## [Information provided]
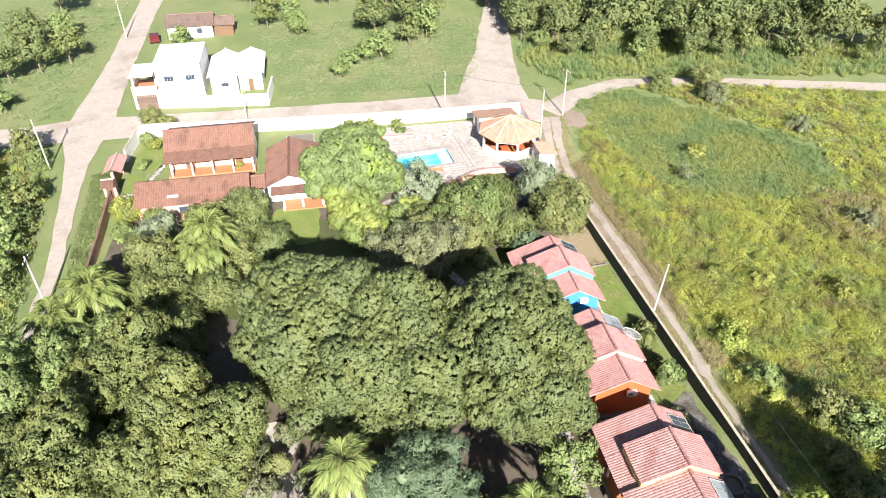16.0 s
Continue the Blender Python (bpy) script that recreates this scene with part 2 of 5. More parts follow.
POOLSTEP = surface("pool_shelf", [(0.45, 0.72, 0.76), (0.52, 0.78, 0.80)], [(0.40, 0.68, 0.73), (0.54, 0.80, 0.82)], 0.5, 5.0, bump=0.1, rough=0.4)


def glassy(name, colour, rough=0.08, trans=0.0):
    m, nt, b = material(name)
    c = ramp(nt, noise_tex(nt, 1.2, 4), [tuple(0.8 * v for v in colour), colour], 0.3, 0.7)
    nt.links.new(c, b.inputs["Base Color"])
    b.inputs["Roughness"].default_value = rough
    b.inputs["Transmission Weight"].default_value = trans
    b.inputs["IOR"].default_value = 1.33 if trans else 1.5
    return m


PANE = glassy("dark_glass", (0.05, 0.07, 0.10), 0.12)
FROSTED = glassy("dusty_glass", (0.30, 0.34, 0.37), 0.25)
POND = glassy("pond_water", (0.12, 0.098, 0.05), 0.06)


def pool_water():
    m, nt, b = material("pool_water")
    b.inputs["Base Color"].default_value = (0.75, 0.95, 0.98, 1)
    b.inputs["Roughness"].default_value = 0.02
    b.inputs["IOR"].default_value = 1.33
    tr = nt.nodes.new("ShaderNodeBsdfTransparent")
    tr.inputs[0].default_value = (0.88, 0.99, 1.0, 1)
    mx = nt.nodes.new("ShaderNodeMixShader")
    fr = nt.nodes.new("ShaderNodeFresnel")
    fr.inputs[0].default_value = 1.33
    bp = nt.nodes.new("ShaderNodeBump")
    bp.inputs["Strength"].default_value, bp.inputs["Distance"].default_value = 0.3, 0.05
    nt.links.new(noise_tex(nt, 2.5, 4), bp.inputs["Height"])
    gl = nt.nodes.new("ShaderNodeBsdfGlossy")
    gl.inputs["Roughness"].default_value = 0.03
    nt.links.new(bp.outputs[0], gl.inputs["Normal"])
    nt.links.new(bp.outputs[0], fr.inputs["Normal"])
    nt.links.new(fr.outputs[0], mx.inputs[0])
    nt.links.new(tr.outputs[0], mx.inputs[1])
    nt.links.new(gl.outputs[0], mx.inputs[2])
    nt.links.new(mx.outputs[0], nt.nodes["Material Output"].inputs["Surface"])
    return m


WATER = pool_water()

LEAF_MANGO = foliage("mango_leaves", [(0.060, 0.083, 0.028), (0.077, 0.101, 0.034), (0.093, 0.118, 0.041)], [(0.076, 0.097, 0.029), (0.103, 0.123, 0.038)], 0.35, thin=0.14)
LEAF_FLUSH = foliage("young_mango_leaves", [(0.06, 0.085, 0.025), (0.10, 0.14, 0.035), (0.14, 0.18, 0.045)], [(0.18, 0.22, 0.045), (0.24, 0.27, 0.06)], 0.22)
LEAF_MIXED = foliage("mango_leaves_with_flush", [(0.078, 0.112, 0.036), (0.100, 0.138, 0.045), (0.125, 0.165, 0.056)], [(0.16, 0.23, 0.04), (0.21, 0.28, 0.055)], 0.34, lo2=0.57)
LEAF_BIG = foliage("broad_leaves", [(0.056, 0.078, 0.024), (0.083, 0.107, 0.032), (0.115, 0.138, 0.045)], [(0.094, 0.112, 0.03), (0.128, 0.143, 0.042)], 0.3)
LEAF_YELLOW = foliage("yellow_green_leaves", [(0.11, 0.13, 0.024), (0.155, 0.175, 0.034), (0.21, 0.22, 0.048)], [(0.085, 0.108, 0.028), (0.125, 0.148, 0.038)], 0.5)
LEAF_LIGHT = foliage("light_green_leaves", [(0.082, 0.122, 0.034), (0.118, 0.165, 0.048), (0.165, 0.205, 0.07)], [(0.07, 0.10, 0.03), (0.11, 0.14, 0.045)], 0.5)
LEAF_GREY = foliage("grey_green_leaves", [(0.066, 0.086, 0.038), (0.098, 0.116, 0.054), (0.14, 0.154, 0.078)], [(0.085, 0.10, 0.04), (0.125, 0.135, 0.056)], 0.6)
LEAF_PALE = foliage("pale_green_leaves", [(0.090, 0.120, 0.062), (0.128, 0.162, 0.086), (0.175, 0.205, 0.115)])
LEAF_BLUE = foliage("blue_green_needles", [(0.050, 0.082, 0.038), (0.072, 0.108, 0.052), (0.098, 0.135, 0.068)])
LEAF_OLIVE = foliage("olive_leaves", [(0.088, 0.106, 0.032), (0.125, 0.14, 0.044), (0.17, 0.175, 0.062)], [(0.075, 0.098, 0.03), (0.12, 0.14, 0.045)], 0.6)
LEAF_PALM = foliage("palm_fronds", [(0.09, 0.13, 0.034), (0.13, 0.172, 0.046), (0.19, 0.21, 0.066)], rough=0.55, gloss=0.18)
LEAF_FIELD = foliage("field_grass", [(0.255, 0.30, 0.06), (0.30, 0.325, 0.072), (0.345, 0.345, 0.095)], [(0.175, 0.235, 0.065), (0.23, 0.275, 0.075)], 0.24, thin=0.45, dry=[(0.25, 0.205, 0.10), (0.31, 0.26, 0.135), (0.19, 0.17, 0.075)], gloss=0.12)
LEAF_BRIGHT = foliage("bright_green_leaves", [(0.115, 0.155, 0.03), (0.16, 0.205, 0.04), (0.215, 0.25, 0.055)])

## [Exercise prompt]
Omit the pictures and output all of the other material exactly.

## [Answer for the task]
16.0 s
Continue the Blender Python (bpy) script that recreates this scene with part 2 of 5. More parts follow.
POOLSTEP = surface("pool_shelf", [(0.45, 0.72, 0.76), (0.52, 0.78, 0.80)], [(0.40, 0.68, 0.73), (0.54, 0.80, 0.82)], 0.5, 5.0, bump=0.1, rough=0.4)


def glassy(name, colour, rough=0.08, trans=0.0):
    m, nt, b = material(name)
    c = ramp(nt, noise_tex(nt, 1.2, 4), [tuple(0.8 * v for v in colour), colour], 0.3, 0.7)
    nt.links.new(c, b.inputs["Base Color"])
    b.inputs["Roughness"].default_value = rough
    b.inputs["Transmission Weight"].default_value = trans
    b.inputs["IOR"].default_value = 1.33 if trans else 1.5
    return m


PANE = glassy("dark_glass", (0.05, 0.07, 0.10), 0.12)
FROSTED = glassy("dusty_glass", (0.30, 0.34, 0.37), 0.25)
POND = glassy("pond_water", (0.12, 0.098, 0.05), 0.06)


def pool_water():
    m, nt, b = material("pool_water")
    b.inputs["Base Color"].default_value = (0.75, 0.95, 0.98, 1)
    b.inputs["Roughness"].default_value = 0.02
    b.inputs["IOR"].default_value = 1.33
    tr = nt.nodes.new("ShaderNodeBsdfTransparent")
    tr.inputs[0].default_value = (0.88, 0.99, 1.0, 1)
    mx = nt.nodes.new("ShaderNodeMixShader")
    fr = nt.nodes.new("ShaderNodeFresnel")
    fr.inputs[0].default_value = 1.33
    bp = nt.nodes.new("ShaderNodeBump")
    bp.inputs["Strength"].default_value, bp.inputs["Distance"].default_value = 0.3, 0.05
    nt.links.new(noise_tex(nt, 2.5, 4), bp.inputs["Height"])
    gl = nt.nodes.new("ShaderNodeBsdfGlossy")
    gl.inputs["Roughness"].default_value = 0.03
    nt.links.new(bp.outputs[0], gl.inputs["Normal"])
    nt.links.new(bp.outputs[0], fr.inputs["Normal"])
    nt.links.new(fr.outputs[0], mx.inputs[0])
    nt.links.new(tr.outputs[0], mx.inputs[1])
    nt.links.new(gl.outputs[0], mx.inputs[2])
    nt.links.new(mx.outputs[0], nt.nodes["Material Output"].inputs["Surface"])
    return m


WATER = pool_water()

LEAF_MANGO = foliage("mango_leaves", [(0.060, 0.083, 0.028), (0.077, 0.101, 0.034), (0.093, 0.118, 0.041)], [(0.076, 0.097, 0.029), (0.103, 0.123, 0.038)], 0.35, thin=0.14)
LEAF_FLUSH = foliage("young_mango_leaves", [(0.06, 0.085, 0.025), (0.10, 0.14, 0.035), (0.14, 0.18, 0.045)], [(0.18, 0.22, 0.045), (0.24, 0.27, 0.06)], 0.22)
LEAF_MIXED = foliage("mango_leaves_with_flush", [(0.078, 0.112, 0.036), (0.100, 0.138, 0.045), (0.125, 0.165, 0.056)], [(0.16, 0.23, 0.04), (0.21, 0.28, 0.055)], 0.34, lo2=0.57)
LEAF_BIG = foliage("broad_leaves", [(0.056, 0.078, 0.024), (0.083, 0.107, 0.032), (0.115, 0.138, 0.045)], [(0.094, 0.112, 0.03), (0.128, 0.143, 0.042)], 0.3)
LEAF_YELLOW = foliage("yellow_green_leaves", [(0.11, 0.13, 0.024), (0.155, 0.175, 0.034), (0.21, 0.22, 0.048)], [(0.085, 0.108, 0.028), (0.125, 0.148, 0.038)], 0.5)
LEAF_LIGHT = foliage("light_green_leaves", [(0.082, 0.122, 0.034), (0.118, 0.165, 0.048), (0.165, 0.205, 0.07)], [(0.07, 0.10, 0.03), (0.11, 0.14, 0.045)], 0.5)
LEAF_GREY = foliage("grey_green_leaves", [(0.066, 0.086, 0.038), (0.098, 0.116, 0.054), (0.14, 0.154, 0.078)], [(0.085, 0.10, 0.04), (0.125, 0.135, 0.056)], 0.6)
LEAF_PALE = foliage("pale_green_leaves", [(0.090, 0.120, 0.062), (0.128, 0.162, 0.086), (0.175, 0.205, 0.115)])
LEAF_BLUE = foliage("blue_green_needles", [(0.050, 0.082, 0.038), (0.072, 0.108, 0.052), (0.098, 0.135, 0.068)])
LEAF_OLIVE = foliage("olive_leaves", [(0.088, 0.106, 0.032), (0.125, 0.14, 0.044), (0.17, 0.175, 0.062)], [(0.075, 0.098, 0.03), (0.12, 0.14, 0.045)], 0.6)
LEAF_PALM = foliage("palm_fronds", [(0.09, 0.13, 0.034), (0.13, 0.172, 0.046), (0.19, 0.21, 0.066)], rough=0.55, gloss=0.18)
LEAF_FIELD = foliage("field_grass", [(0.255, 0.30, 0.06), (0.30, 0.325, 0.072), (0.345, 0.345, 0.095)], [(0.175, 0.235, 0.065), (0.23, 0.275, 0.075)], 0.24, thin=0.45, dry=[(0.25, 0.205, 0.10), (0.31, 0.26, 0.135), (0.19, 0.17, 0.075)], gloss=0.12)
LEAF_BRIGHT = foliage("bright_green_leaves", [(0.115, 0.155, 0.03), (0.16, 0.205, 0.04), (0.215, 0.25, 0.055)])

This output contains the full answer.